When Sammie went away to war, he left behind his high school sweetheart, a girl named Edna. Just before shipping out, says Annette, Sammie called home from base and said, ‘Dad, do me a favor. Buy Edna an engagement ring. And Dad, can you put it on her finger?” So the family got together for dinner, and Annette’s father “proposed” to his son’s young love. “We put an announcement in the paper,” says Annette. The announcement was mailed to Sammie, already fighting in the European Theater. But Sammie never got it. “He never did know they got engaged.”

In a gesture of her love and respect for Sammie, Edna wore the ring for two years. Eventually, says Annette, Edna married Sammie’s best friend, and Annette remains close to the woman who would have been her sister-in-law.

Throughout her life, Annette would frequently feel the pain of being a lone child, as both her parents mourned for what seemed like forever. Her mother wore black for so long after Sammie’s death that Annette finally had to force her to stop. “It was sad to see what happened to my dad,” she says, “he never smiled after that again.”

A 14-year-old girl, suddenly the only child to a pair of wounded parents, she says she envied another family that continued to have children after losing a child in the war. “The Genatempo boy that was killed [Patrick Genatempo] – his mother got pregnant after that and had a little girl,” she recalls sadly. “I thought, “Why can’t my mother do that so I could have a brother or sister?”

The pain of losing her brother, and how utterly her family was changed by the experience, dominated Annette’s existence for much of her young life. Now, more than four decades later, she has begun to wonder whether those around her have forgotten the war that claimed the lives of seven young Emerson residents.

Following the second World War, the borough named eight of its streets after the men who lost their lives serving their country, but only used the soldiers’ first names. Recently, when Dwight de Stefan, a former longtime resident of Emerson and councilman in River Vale, contacted Emerson’s governing body and requested the borough revise the street signs to include the last names of the men for whom they were named, Annette became involved in the effort. She is aware that the borough has war memorials, with the full names of the men who served, and those who died, etched in neat rows into granite stones. But she is puzzled, and saddened, that the road signs bear only the men’s first names, making the names seem arbitrary to most people who read them.

The borough has argued that changing the street signs would be a complicated undertaking that may not even necessarily serve the purpose of informing the community of the men’s sacrifice. Councilman Ken Hoffman suggested that the borough compile biographies of all WWII casualties and print them in the borough newsletter, so that Emerson residents might learn more about the men than just their names and that they died serving their country. Annette, who says that normally she doesn’t “cause a fuss ever,” was not appeased by the council’s response and has made her displeasure known.

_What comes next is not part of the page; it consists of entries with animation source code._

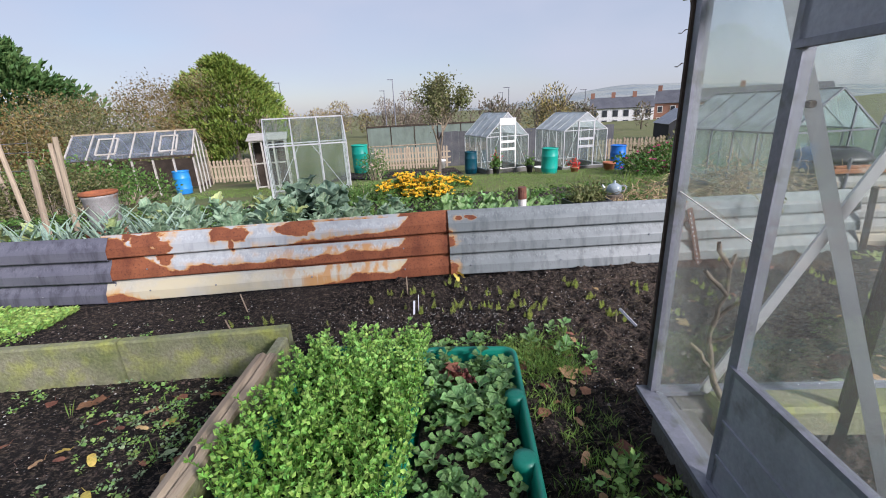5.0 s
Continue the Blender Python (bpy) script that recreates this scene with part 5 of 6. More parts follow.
# ---- the near greenhouse ----
def near_greenhouse():
    X, YC, YD = 1.29, 3.15, 2.60
    ob = thing("near_greenhouse", "old aluminium greenhouse on a concrete base", "greenhouse", pose(1.255, 2.59, 0, 0, 0, -5.5) @ pose(-1.27, -2.6, 0))
    H = 2.25
    for a, b, z in (((X + 0.07, YC - 0.02), (X + 0.07, -2.2), 0.0), ((X + 0.07, YC - 0.06), (X + 2.5, YC - 0.06), 0.005)):
        bm = bmesh.new()
        beam(bm, (a[0], a[1], z - 0.24), (b[0], b[1], z - 0.24), 0.14, 0.46, bevel=0.012)
        part("base_wall", bm, GREYCON, ob, "stained concrete base wall")
    bm = bmesh.new()
    beam(bm, (X + 0.22, YC - 0.11, -0.04), (X + 2.4, YC - 0.11, -0.04), 0.16, 0.16, bevel=0.02)
    part("inner_kerb", bm, CONCRETE, ob, "mossy pale inner kerb")
    bm = bmesh.new()
    box(bm, (X + 1.3, 0.5, -0.26), (2.4, 5.2, 0.04))
    part("earth_floor", bm, surf("greenhouse_floor", (0.17, 0.14, 0.10), (0.10, 0.09, 0.06), 3.0, (0.12, 0.15, 0.05), 5.0, (0.5, 0.7), fine=50, rough=0.95, bump=0.5), ob, "trodden earth floor")
    bm = bmesh.new()
    beam(bm, (X - 0.02, YC + 0.03, 0.012), (X - 0.02, -2.2, 0.012), 0.105, 0.022)
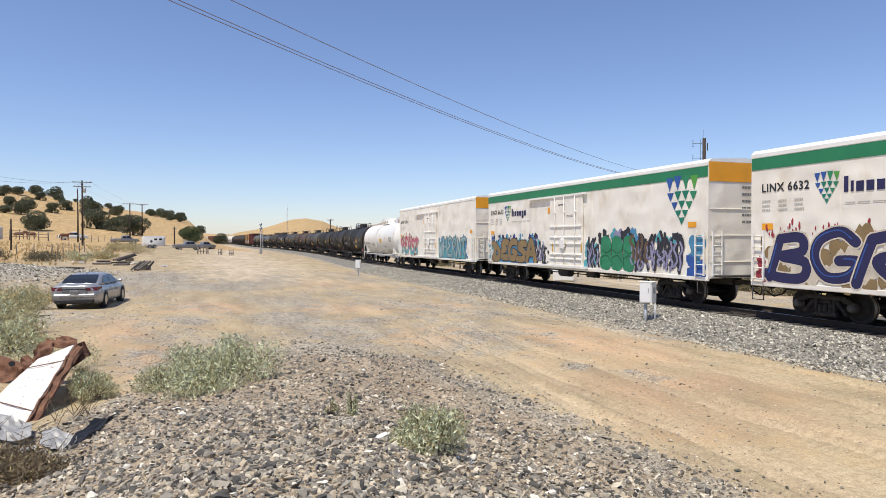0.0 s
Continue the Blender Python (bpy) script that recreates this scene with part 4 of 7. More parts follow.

“How hard would it be to add their last names and a gold star to the sign?” she asks, adding that if she could get enough support and raise the money, she would do it herself. It seems that the borough has offered its final answer on the matter, but Annette holds out hope that de Stefan will somehow persuade them to revise the signs.

“The memorial at Villano is so nice,” she says, acknowledging what the borough has already done to recognize its veterans. However, she explains that she has gone most of her life with no place to visit to remember her brother. His only grave is in an American military cemetery in Epinal, France, and she has never been able to go there.

For Annette, street signs bearing the full names of the war dead, and small gold stars to represent their sacrifices, would fulfill the intended purpose of creating the streets in the first place. She will never abandon the desire for what she sees as a simple gesture of recognition that her brother once lived here, a son of Emerson.

“It was a very close knit family in Emerson years ago,” she says, reminiscing about the town she has called home for her entire life. “Nobody was wealthy, nobody was poor. It was just beautiful.” And Annette rode to school on her big brother’s handlebars.